The drama queen/king. All sentences start with, “OMG you’ll never guess what happened!” Everything is a disaster for the drama queen/king, and it never seems to stop.

  • Protect yourself: Before you get too far into the drama, let that person know you only have a minute before your next meeting or your lunch is over, etc. And don’t ask questions if you don’t want to go down the rabbit hole. You can say, “I’m so sorry you’re under so much stress. I will hold good thoughts for you.”

The rageaholic. This type of energy vampire dumps rage on you and expresses anger that may or may not be about you.

  • Protect yourself: If you can put a wooden stake in this relationship, do it. If you can’t, set clear boundaries like a no yelling rule and if they want to talk to you, require that they do it when they’re calm. A person who can’t control their anger or yelling or saying terrible things needs outside help.

Be your own Buffy the Vampire Slayer

Energy vampires won’t just go quietly into the night. It takes time and effort to identify the drainers, set boundaries and create a garlic-like barrier around your well-being.

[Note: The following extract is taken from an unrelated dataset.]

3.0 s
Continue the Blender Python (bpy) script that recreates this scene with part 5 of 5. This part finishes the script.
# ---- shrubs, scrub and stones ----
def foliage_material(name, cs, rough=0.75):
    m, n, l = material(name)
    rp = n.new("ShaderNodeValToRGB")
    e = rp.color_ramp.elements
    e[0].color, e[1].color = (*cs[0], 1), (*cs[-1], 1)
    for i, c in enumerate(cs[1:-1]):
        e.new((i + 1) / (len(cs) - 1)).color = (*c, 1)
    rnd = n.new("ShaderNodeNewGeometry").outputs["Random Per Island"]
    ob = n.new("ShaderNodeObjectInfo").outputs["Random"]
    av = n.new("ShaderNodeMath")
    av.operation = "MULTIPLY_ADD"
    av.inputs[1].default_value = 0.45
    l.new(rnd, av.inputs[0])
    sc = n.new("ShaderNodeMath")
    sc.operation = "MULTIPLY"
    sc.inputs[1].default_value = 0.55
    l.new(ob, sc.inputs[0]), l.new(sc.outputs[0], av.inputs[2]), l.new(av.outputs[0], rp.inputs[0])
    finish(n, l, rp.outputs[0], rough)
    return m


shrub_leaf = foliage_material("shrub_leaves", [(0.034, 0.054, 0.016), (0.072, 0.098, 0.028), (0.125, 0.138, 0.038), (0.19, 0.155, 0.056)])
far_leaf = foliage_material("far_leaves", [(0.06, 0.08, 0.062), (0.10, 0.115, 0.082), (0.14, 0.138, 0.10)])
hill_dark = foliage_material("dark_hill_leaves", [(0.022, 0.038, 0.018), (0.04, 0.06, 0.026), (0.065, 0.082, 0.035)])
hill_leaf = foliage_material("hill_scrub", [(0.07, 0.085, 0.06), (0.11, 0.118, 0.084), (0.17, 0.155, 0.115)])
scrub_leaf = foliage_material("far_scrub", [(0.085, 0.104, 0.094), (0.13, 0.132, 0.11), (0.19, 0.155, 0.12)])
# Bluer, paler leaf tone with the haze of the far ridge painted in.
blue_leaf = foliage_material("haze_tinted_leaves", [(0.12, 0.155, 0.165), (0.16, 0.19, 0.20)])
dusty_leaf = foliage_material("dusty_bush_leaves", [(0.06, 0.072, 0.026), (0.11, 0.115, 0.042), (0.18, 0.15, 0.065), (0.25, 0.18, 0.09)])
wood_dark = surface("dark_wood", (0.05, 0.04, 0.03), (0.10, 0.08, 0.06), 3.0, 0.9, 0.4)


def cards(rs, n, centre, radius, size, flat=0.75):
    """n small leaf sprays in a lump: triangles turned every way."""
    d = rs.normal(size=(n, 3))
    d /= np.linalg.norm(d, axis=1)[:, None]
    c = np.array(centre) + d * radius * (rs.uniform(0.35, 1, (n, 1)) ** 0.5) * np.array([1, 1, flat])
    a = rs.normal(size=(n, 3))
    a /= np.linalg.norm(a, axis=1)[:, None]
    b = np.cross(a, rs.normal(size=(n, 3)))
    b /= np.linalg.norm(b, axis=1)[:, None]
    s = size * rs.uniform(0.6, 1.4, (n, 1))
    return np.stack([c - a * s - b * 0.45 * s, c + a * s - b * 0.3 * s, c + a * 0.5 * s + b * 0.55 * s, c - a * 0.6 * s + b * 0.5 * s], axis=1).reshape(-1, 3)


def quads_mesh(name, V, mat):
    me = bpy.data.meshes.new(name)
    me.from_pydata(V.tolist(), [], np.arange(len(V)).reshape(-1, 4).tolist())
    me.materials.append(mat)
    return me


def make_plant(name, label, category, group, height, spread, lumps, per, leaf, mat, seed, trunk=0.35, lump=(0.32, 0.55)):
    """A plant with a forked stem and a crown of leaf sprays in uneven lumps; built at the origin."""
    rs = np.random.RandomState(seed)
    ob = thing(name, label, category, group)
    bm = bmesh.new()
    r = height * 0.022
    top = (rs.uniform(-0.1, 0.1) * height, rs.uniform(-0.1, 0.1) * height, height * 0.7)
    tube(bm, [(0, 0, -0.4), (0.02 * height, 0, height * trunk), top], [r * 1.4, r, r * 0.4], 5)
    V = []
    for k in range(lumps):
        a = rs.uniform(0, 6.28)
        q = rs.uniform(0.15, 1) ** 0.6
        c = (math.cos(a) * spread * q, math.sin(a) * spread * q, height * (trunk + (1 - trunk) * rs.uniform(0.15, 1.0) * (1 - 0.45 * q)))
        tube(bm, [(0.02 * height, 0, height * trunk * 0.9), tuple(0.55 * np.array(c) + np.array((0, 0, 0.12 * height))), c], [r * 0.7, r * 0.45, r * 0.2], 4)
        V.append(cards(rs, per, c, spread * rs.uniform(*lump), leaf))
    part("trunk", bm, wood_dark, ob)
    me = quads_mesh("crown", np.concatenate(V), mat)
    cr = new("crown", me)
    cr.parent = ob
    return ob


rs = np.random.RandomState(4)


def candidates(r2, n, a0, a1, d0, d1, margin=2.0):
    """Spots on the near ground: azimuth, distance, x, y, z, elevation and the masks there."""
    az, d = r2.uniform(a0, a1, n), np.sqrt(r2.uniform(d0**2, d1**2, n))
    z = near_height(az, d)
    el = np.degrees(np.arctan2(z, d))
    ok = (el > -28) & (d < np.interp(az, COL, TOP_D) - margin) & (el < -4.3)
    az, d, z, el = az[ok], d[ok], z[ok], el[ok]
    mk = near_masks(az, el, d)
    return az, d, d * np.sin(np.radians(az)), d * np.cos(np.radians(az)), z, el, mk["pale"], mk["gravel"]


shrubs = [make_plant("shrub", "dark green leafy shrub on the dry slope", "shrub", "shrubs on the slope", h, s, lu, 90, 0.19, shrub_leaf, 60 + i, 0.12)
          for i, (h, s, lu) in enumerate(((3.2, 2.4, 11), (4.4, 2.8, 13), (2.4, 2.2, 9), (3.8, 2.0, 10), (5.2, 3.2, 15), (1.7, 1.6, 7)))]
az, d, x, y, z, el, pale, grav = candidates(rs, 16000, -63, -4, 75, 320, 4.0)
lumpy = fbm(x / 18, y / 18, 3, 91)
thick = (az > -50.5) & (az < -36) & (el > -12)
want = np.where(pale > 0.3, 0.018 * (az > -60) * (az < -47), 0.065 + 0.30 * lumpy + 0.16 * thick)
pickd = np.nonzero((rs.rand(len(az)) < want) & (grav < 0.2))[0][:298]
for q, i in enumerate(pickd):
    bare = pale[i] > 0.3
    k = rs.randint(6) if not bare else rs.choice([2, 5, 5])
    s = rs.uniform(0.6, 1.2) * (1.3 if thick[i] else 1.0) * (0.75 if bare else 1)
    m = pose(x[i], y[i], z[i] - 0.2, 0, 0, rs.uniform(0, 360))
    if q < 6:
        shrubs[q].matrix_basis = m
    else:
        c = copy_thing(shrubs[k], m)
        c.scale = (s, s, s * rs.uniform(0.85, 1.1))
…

Setting boundaries is hard, but going Buffy the Vampire Slayer with a friend can help. “You can come back and talk about what happened when you set the boundary or what difficulties you had so you can process it,” Orloff said. “So then you have a common project — and it’s a really worthwhile project to improve your emotional wellness and feel better in life so you’re not running scared of all these people.”